Évitant le poncif de nous offrir un drame shakespearien, on ne peut rester indifférents aux destinées respectives d’Amal et de Youssef. On fait corps avec ces deux personnages. On partage leur idéalisme, leur fougue, le poids d’une tradition, de la résignation, et de la condition de la femme musulmane qui pèse si lourdement sur les épaules d’Amal, toutefois soutenues par l’espoir offert par Youssef, comme un bouquet de fleurs sauvages que ce même Dieu – pour lesquels ils s’opposent – a donné à l’homme à son commencement.

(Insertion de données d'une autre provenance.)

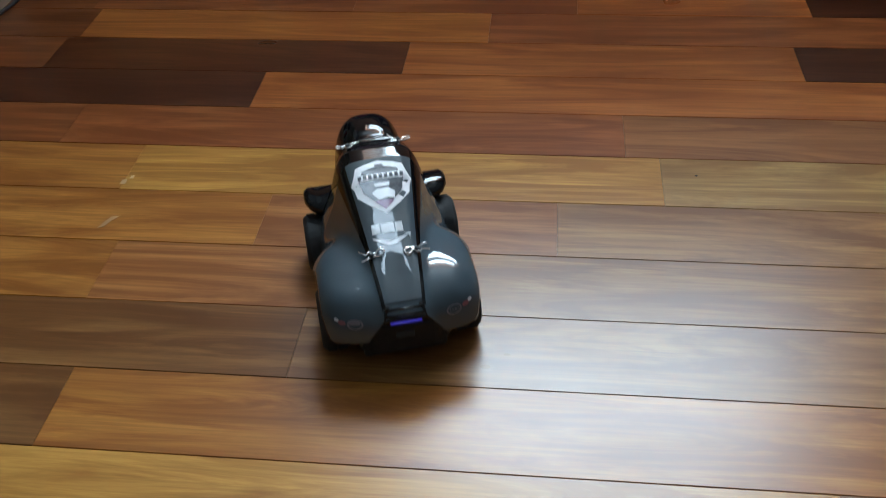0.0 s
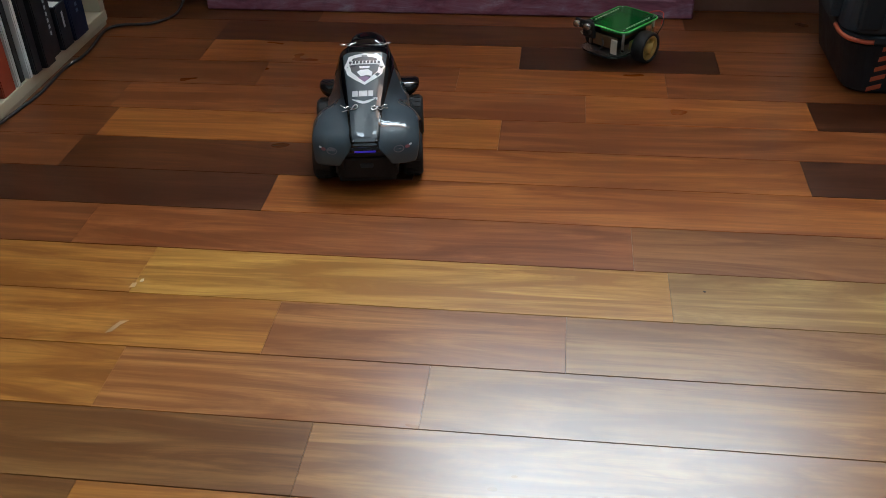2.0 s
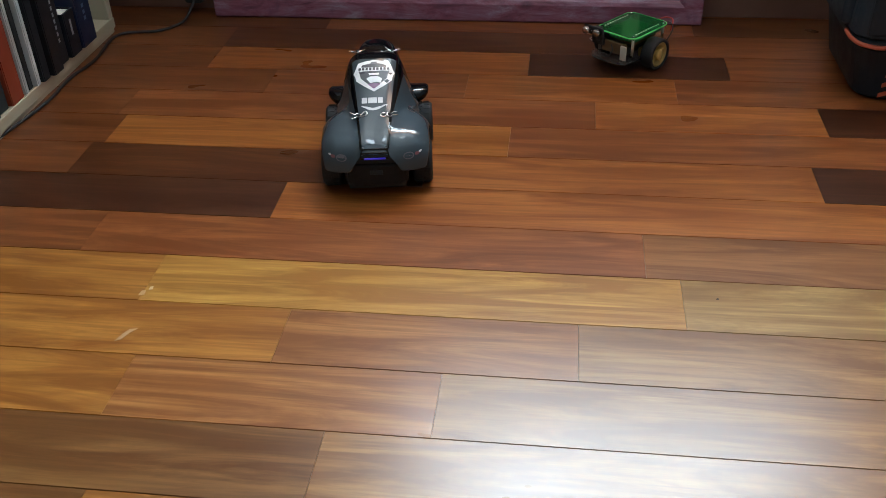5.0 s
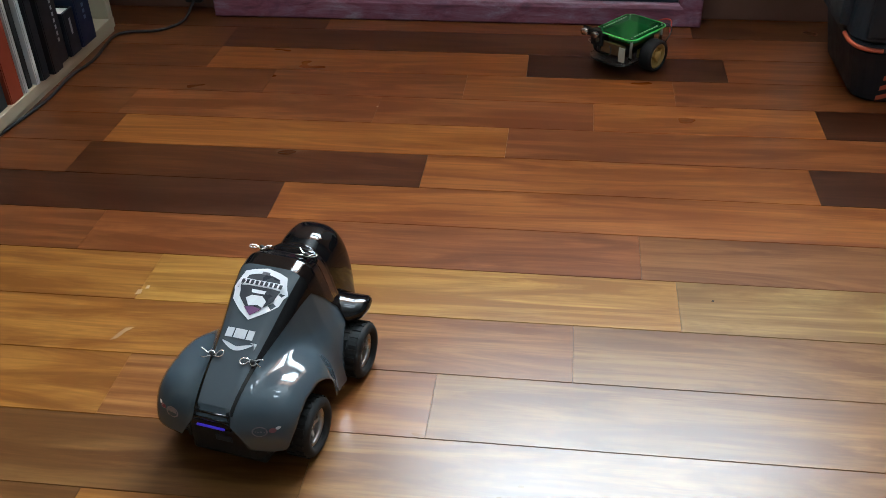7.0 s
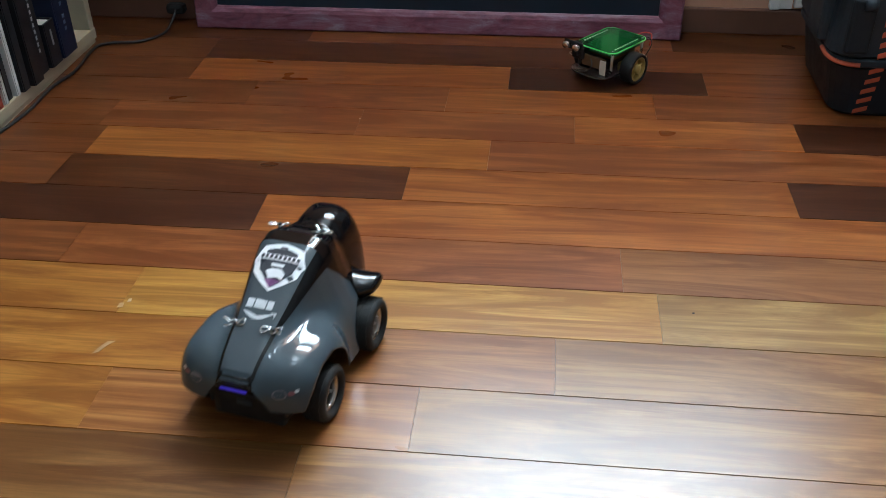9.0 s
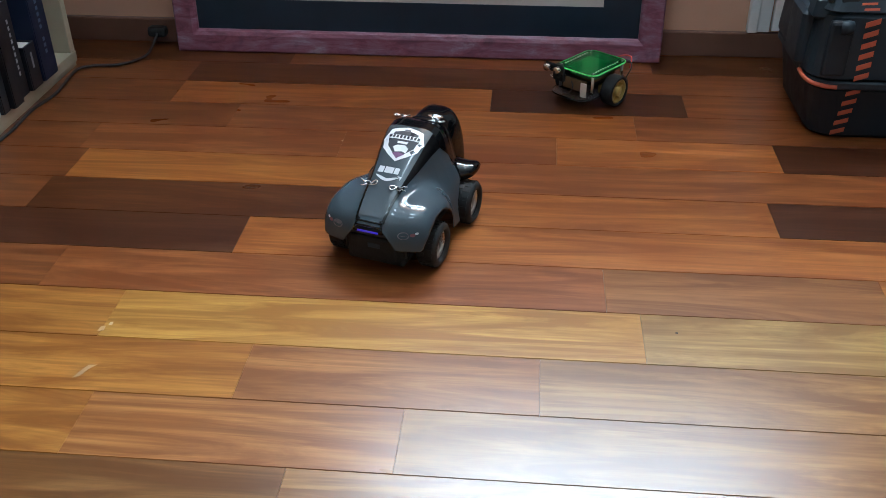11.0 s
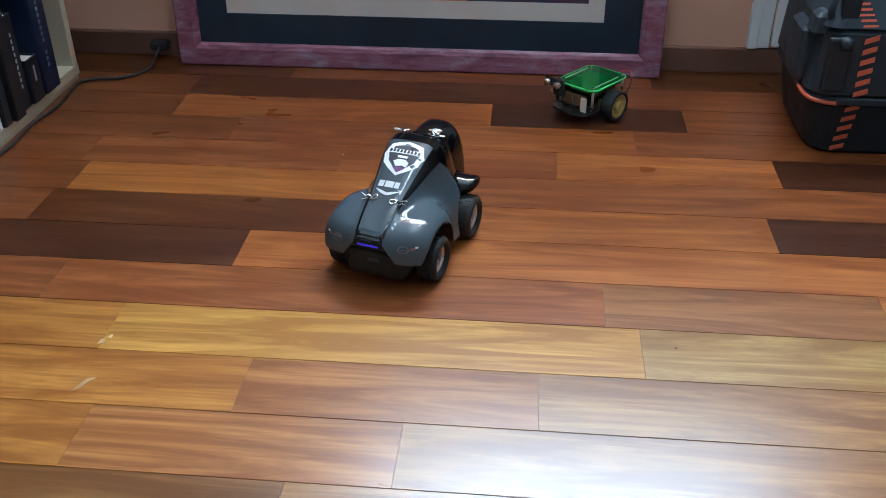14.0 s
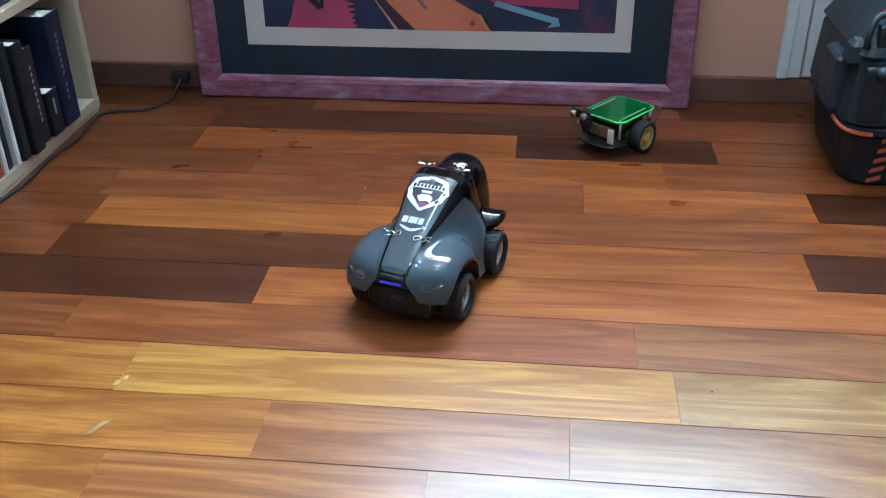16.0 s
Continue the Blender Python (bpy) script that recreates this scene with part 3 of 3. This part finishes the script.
def racing_car():
    car = thing("toy_race_car", "grey and glossy black radio-controlled race car with a white shield sticker", "toy car")
    # shell
    bm = bmesh.new()
    verts = [[bm.verts.new((RINGS[i, j] * math.sin(THS[j]), YS[i], AXIS_Z + RINGS[i, j] * math.cos(THS[j]))) for j in range(len(THS))] for i in range(len(YS))]
    for i in range(len(YS) - 1):
        for j in range(len(THS) - 1):
            q = (verts[i][j], verts[i + 1][j], verts[i + 1][j + 1], verts[i][j + 1])
            if max(RINGS[i, j], RINGS[i + 1, j], RINGS[i, j + 1], RINGS[i + 1, j + 1]) < 0.004:
                continue
            c = (q[0].co + q[1].co + q[2].co + q[3].co) / 4
            rear = (c.y + 0.003) ** 2 + (c.z - 0.035) ** 2 < 0.0570 ** 2 and abs(c.x) > 0.050
            front = (c.y - BASE) ** 2 + (c.z - WHEEL_R) ** 2 < 0.043 ** 2 and abs(c.x) > 0.034
            notch = abs(c.x) < 0.027 + (0.073 - c.z) * 0.85 and c.z < 0.073 and c.y < -0.025
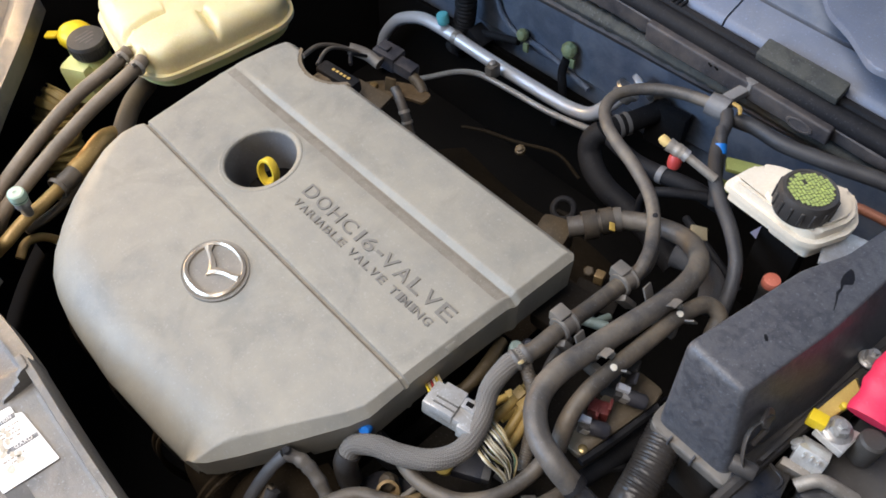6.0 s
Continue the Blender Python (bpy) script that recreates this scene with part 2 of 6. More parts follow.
# ---- shapes ----
def link(name, bm, mat, parent=None, label="", smooth=True):
    bmesh.ops.recalc_face_normals(bm, faces=bm.faces)
    me = bpy.data.meshes.new(name)
    bm.to_mesh(me)
    bm.free()
    for poly in me.polygons:
        poly.use_smooth = smooth
    if smooth:
        me.set_sharp_from_angle(angle=radians(38))
    me.materials.append(mat)
    ob = new(name, me)
    if parent is not None:
        ob.parent = parent
        if parent.type == "EMPTY":
            ob.matrix_parent_inverse = parent.matrix_basis.inverted()
    return tagged(ob, label)


def part(name, bm, mat, parent, label="", smooth=True):
    return link(name, bm, mat, parent, label, smooth)


def thing(name, label, category, at=(0, 0, 0), group="", kind=""):
    ob = new(name)
    ob.empty_display_size = 0.02
    ob.matrix_basis = Matrix.Translation(at)
    return tagged(ob, label, category, group, kind)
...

La guerre civile a enflammé la terre libanaise durant plus de quinze ans, et en particulier Beyrouth transformé en amas de ruines. Deux décennies ont été nécessaires pour la reconstruire. Le 4 août 2020, il aura suffi d’une étincelle pour l’effondrer à nouveau et en faire – comme Kaboul – une ville martyre dont l’avenir se construit dans la fumée. “C’est Beyrouth !” Dans cette rentrée littéraire riche d’ouvrages sur le Liban et ses souffrances, “Oublier les fleurs sauvages” est une troublante histoire d’amour que l’auteure a puisée dans les racines de sa famille libanaise. Céline Bentz dispose d’un talent qui – nous l’espérons – comme les fleurs sauvages, poussera à son gré et suivant son bon caprice.

Bentz, Céline, “Oublier les fleurs sauvages”, Préludes, 25/08/2021, 1 vol. (352 p.), 18,90€.